= GIVEN EXERCISE =
Copy the lines holding the word "location", all of them.

= GIVEN INFORMATION =
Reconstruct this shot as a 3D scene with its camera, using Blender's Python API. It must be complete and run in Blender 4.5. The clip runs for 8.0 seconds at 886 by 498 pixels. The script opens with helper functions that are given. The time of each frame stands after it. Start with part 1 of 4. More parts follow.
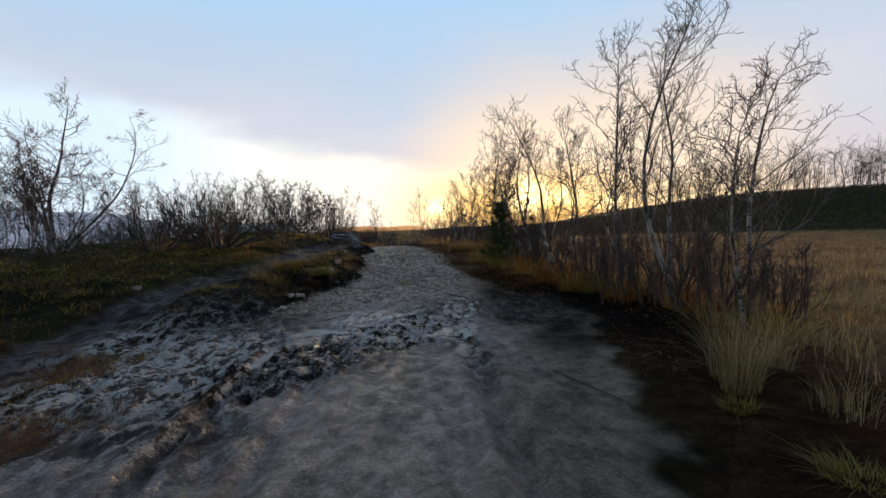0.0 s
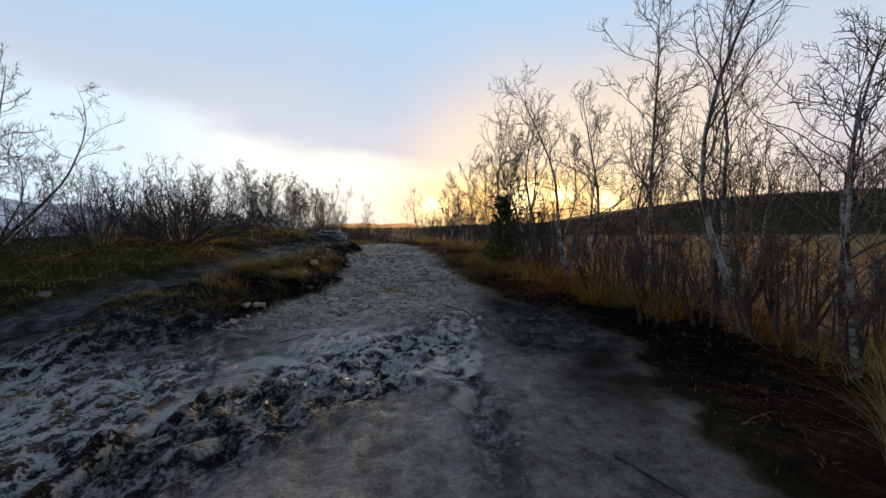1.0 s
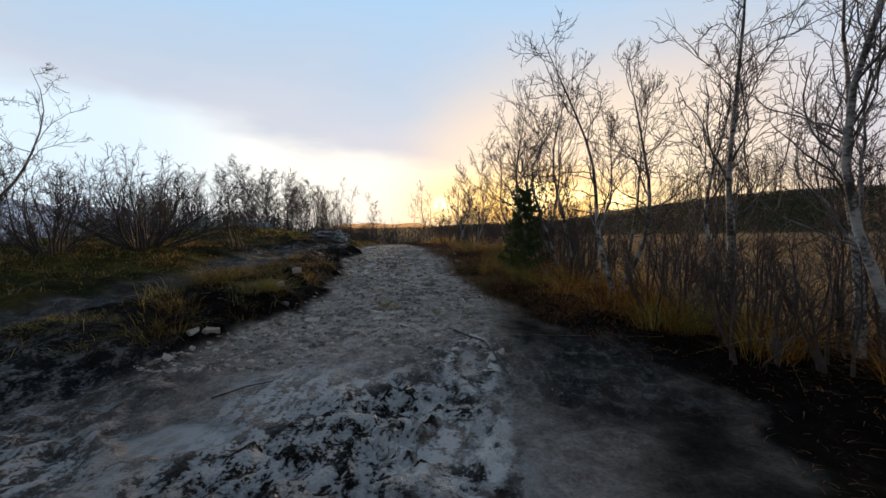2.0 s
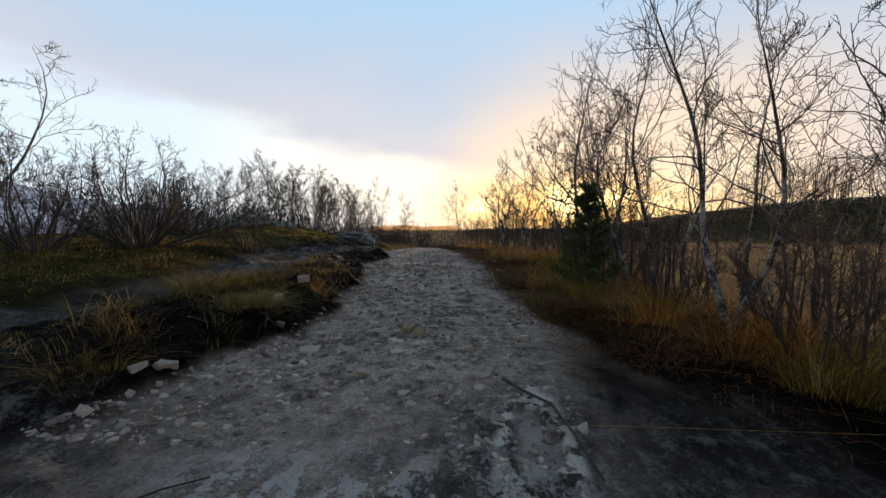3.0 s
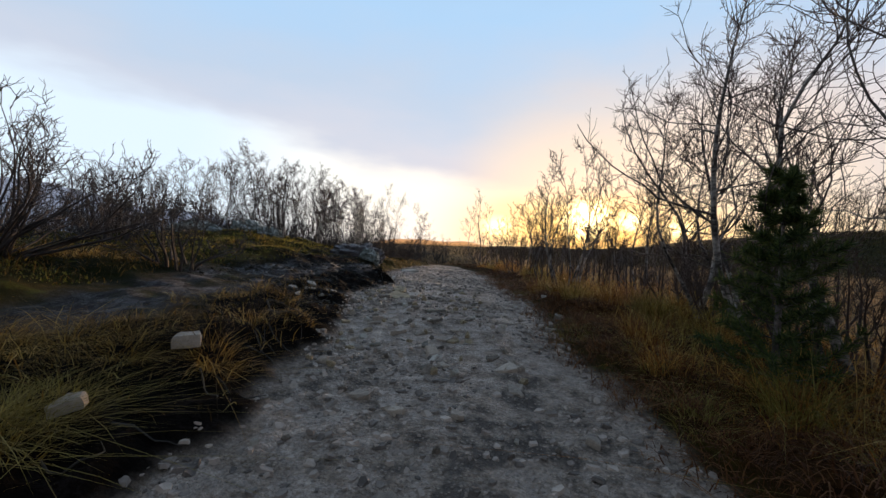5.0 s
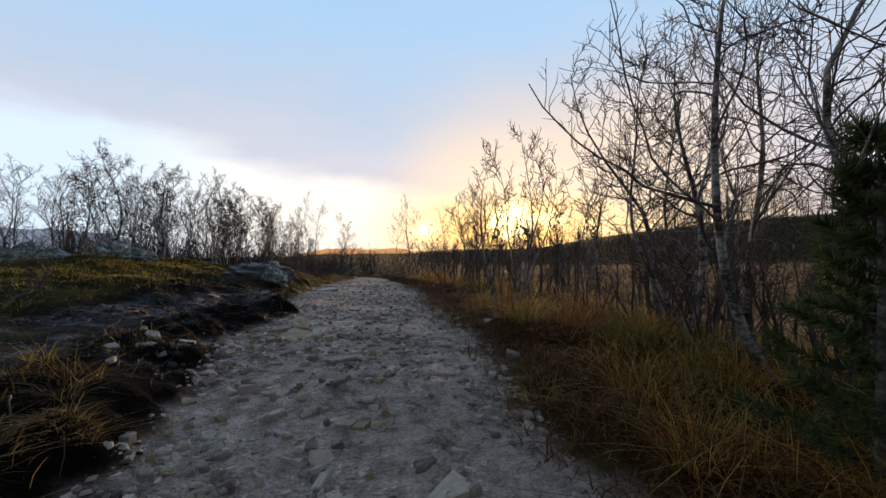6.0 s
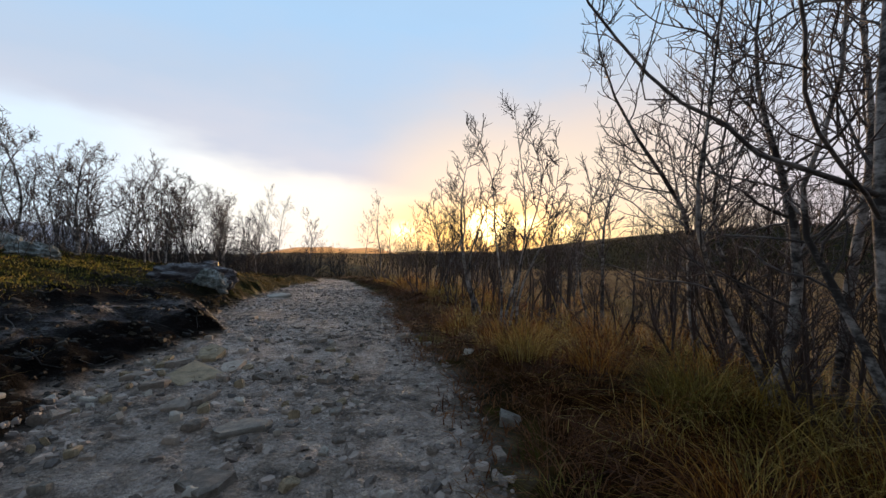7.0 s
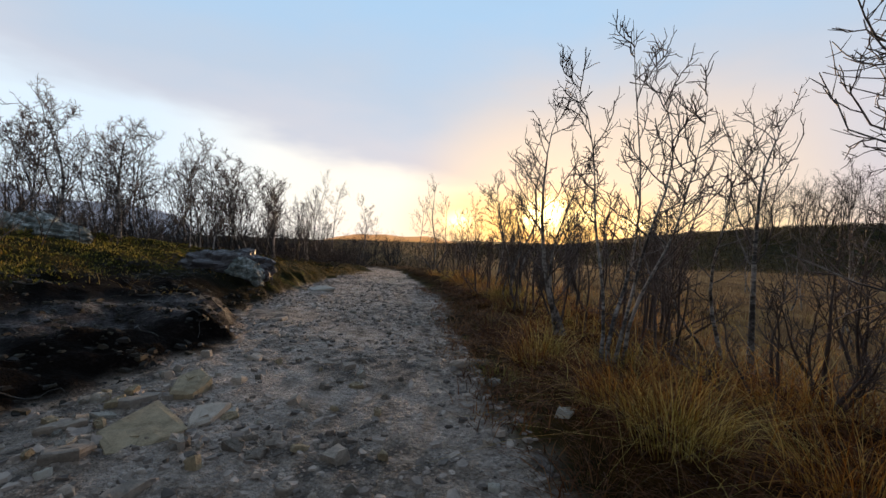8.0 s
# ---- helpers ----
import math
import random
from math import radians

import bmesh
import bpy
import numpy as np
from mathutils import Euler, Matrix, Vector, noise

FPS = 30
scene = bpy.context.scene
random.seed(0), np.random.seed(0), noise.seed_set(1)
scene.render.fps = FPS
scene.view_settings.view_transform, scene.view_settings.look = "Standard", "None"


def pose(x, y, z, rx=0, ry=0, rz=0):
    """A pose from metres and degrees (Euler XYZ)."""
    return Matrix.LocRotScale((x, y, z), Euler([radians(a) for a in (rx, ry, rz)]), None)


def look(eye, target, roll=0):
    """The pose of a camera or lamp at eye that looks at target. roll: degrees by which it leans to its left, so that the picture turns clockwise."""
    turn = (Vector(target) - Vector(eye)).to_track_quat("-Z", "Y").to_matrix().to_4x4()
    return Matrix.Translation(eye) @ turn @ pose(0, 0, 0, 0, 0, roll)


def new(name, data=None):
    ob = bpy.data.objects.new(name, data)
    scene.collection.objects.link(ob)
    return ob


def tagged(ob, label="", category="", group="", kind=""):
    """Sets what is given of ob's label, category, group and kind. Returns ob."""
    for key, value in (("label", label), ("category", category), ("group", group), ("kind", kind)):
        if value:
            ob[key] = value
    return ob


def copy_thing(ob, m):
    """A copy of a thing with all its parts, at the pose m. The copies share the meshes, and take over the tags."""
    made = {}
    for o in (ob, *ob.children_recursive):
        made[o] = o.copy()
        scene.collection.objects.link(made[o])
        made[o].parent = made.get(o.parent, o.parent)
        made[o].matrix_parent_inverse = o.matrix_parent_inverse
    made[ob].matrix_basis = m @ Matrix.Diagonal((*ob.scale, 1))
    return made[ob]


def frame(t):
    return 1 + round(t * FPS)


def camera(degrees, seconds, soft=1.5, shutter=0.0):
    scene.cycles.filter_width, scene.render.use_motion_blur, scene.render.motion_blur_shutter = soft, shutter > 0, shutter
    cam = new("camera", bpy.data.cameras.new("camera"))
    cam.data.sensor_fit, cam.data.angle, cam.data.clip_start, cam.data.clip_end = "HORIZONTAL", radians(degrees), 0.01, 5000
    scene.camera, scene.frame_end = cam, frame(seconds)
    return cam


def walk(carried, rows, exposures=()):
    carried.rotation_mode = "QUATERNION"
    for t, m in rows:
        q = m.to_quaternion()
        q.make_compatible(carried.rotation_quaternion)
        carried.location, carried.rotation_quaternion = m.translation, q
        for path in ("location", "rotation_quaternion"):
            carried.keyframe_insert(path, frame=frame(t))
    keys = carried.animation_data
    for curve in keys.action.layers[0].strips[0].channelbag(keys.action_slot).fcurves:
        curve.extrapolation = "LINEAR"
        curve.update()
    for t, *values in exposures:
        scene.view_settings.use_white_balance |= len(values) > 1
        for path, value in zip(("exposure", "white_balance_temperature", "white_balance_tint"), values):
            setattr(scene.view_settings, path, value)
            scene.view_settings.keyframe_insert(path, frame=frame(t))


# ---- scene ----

= TASK OUTPUT =
        carried.location, carried.rotation_quaternion = m.translation, q
        for path in ("location", "rotation_quaternion"):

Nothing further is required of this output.